The new bill is designed to regulate the use, storage, and transfer of South African citizens’ personally identifiable data in order to prevent the negligent disclosure of such data. PoPI’s supporters hope that a bill modeled on the EU data protection regime will not only protect personal information, but also stimulate South Africa’s IT sector by encouraging external investment. Basing the bill on EU regulations will help to ensure that South Africa’s data protection regulations meet the Union’s “adequacy” requirements, making it easier for European business to do business in the country. In this way, meeting EU requirements would ease the flow of personal data between the EU and South Africa and thus ease the operations of Information Technology (IT) firms operating in both jurisdictions. This is especially important for cloud computing providers who frequently transfer personal information across international borders.
The bill, a version of which has been under consideration by parliament for over ten years, has generated broad support among South African politicians, NGOs, and businesses. Supporters expect PoPI’s compatibility with the EU data protection regime will allow for stronger ties between European IT firms and those in South Africa. The potential benefits of the new bill are great; however, the long term success of PoPI depends on the fate of the data protection regulatory authority created by the bill.
The bill includes many of the key provisions of the EU’s existing data protection regulations, including: requirements for the transfer of personally identifiable data out of the country, a requirement for customers to explicitly consent to the collection and use of personally identifiable data by companies, limits on the period of time such data can be retained, provisions allowing individuals to review the information companies have collected on them, and the establishment of minimum requirements for the protection of personally identifiable data. Perhaps the most important provision of the bill establishes a new South African data protection authority, the Office of the Information Regulator (OIR).

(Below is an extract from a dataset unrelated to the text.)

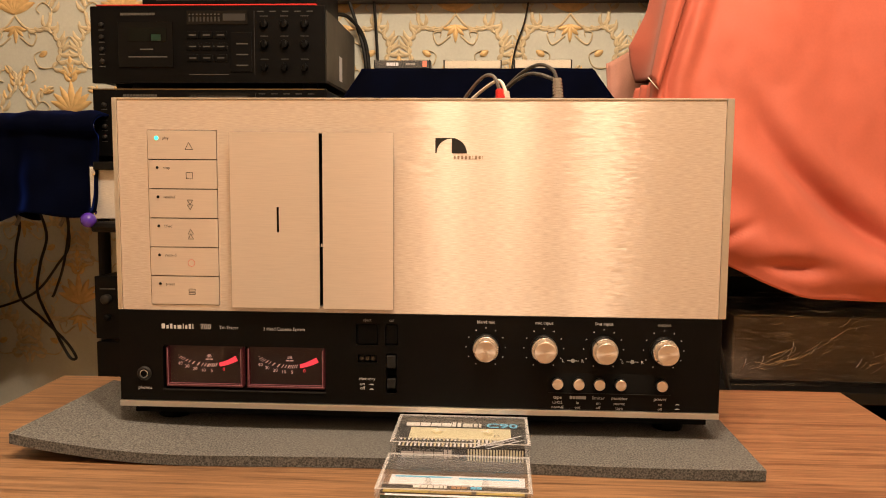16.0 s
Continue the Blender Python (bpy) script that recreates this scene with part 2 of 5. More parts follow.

This entity is effectively the lynchpin of the new legislation, having been charged with the interpretation, implementation, and enforcement of the new law. The OIR has a wide range of responsibilities, including the development of specific standards and regulations governing the handling of personally identifiable data, and the review of complaints alleging violations of PoPI. The OIR is also responsible for the collection and review of data breach reports, the investigation of PoPI violations, and the execution of enforcement actions.
Entities that violate PoPI’s provisions are subject to steep civil and criminal penalties. OIR is able seek fines of up to ZAR 10 Million (approximately $1 million) for violations of PoPI’s data protection regulations as part of its enforcement powers. PoPI also allows for individuals to file, or have OIR file on their behalf, lawsuits against alleged violators and seek both compensatory and aggravated damages.
OIR’s widespread responsibility under PoPI ensures that the success or failure of the new law will hinge on OIR’s effectiveness. One of OIR’s first major decisions will regard the timeline for the implementation of the new law. The law allows for a one year transition period that can be extended to three on the recommendation of OIR. A one year transition is ambitious considering the significant changes businesses will need to make in order to comply with the law and the inherent challenges in establishing a robust and effective regulator to oversee the new data protection regime.
The longer term challenge, however, is to OIR itself. Budget challenges across the South African government threaten to leave OIR without the resources it needs to properly address its enormous responsibilities. Budget issues could also make it difficult to secure qualified personnel with the necessary skillsets.
The new regulator must also balance its data protection responsibilities with the regulatory burdens it places on businesses. A particularly burdensome regulatory regime would discourage the very investments in cloud computing and big data that South African leaders hope to encourage. An underequipped OIR, on the other hand, could be overwhelmed by its responsibilities under PoPI, leaving the new data protection provisions unenforced. Such a failure would leave South Africa without the benefits of having an EU-compliant data protection regime and would ultimately undermine the country’s efforts to bolster its IT sector. Both scenarios would limit the ability of South African firms to bring cloud computing solutions to the broader African market.
Ultimately, despite its strengths and breadth of support, PoPI’s success will be dependent on the South African government’s commitment to OIR. The South African government must create a regulator capable of handling the tremendous responsibilities given to it by the bill. This will require the resources to develop clear and minimally intrusive regulations on business, properly investigate data breaches, process individual complaints, and engage in enforcement.
Without these resources PoPI will be no more than a paper tiger, incapable of providing South Africa with the bill’s intended benefits. Meaningful personal data protection, compliance with the EU’s data protection standards, the economic benefits of compliance, and further investment in emerging computer technologies can only come from the creation of a strong and sensible OIR. South Africa has the opportunity to be a leader and data protection model for other African countries as the continent embraces cloud computing technology. South Africa would be wise to set a positive example and help the continent reap the significant economic and social benefits that cloud computing can provide.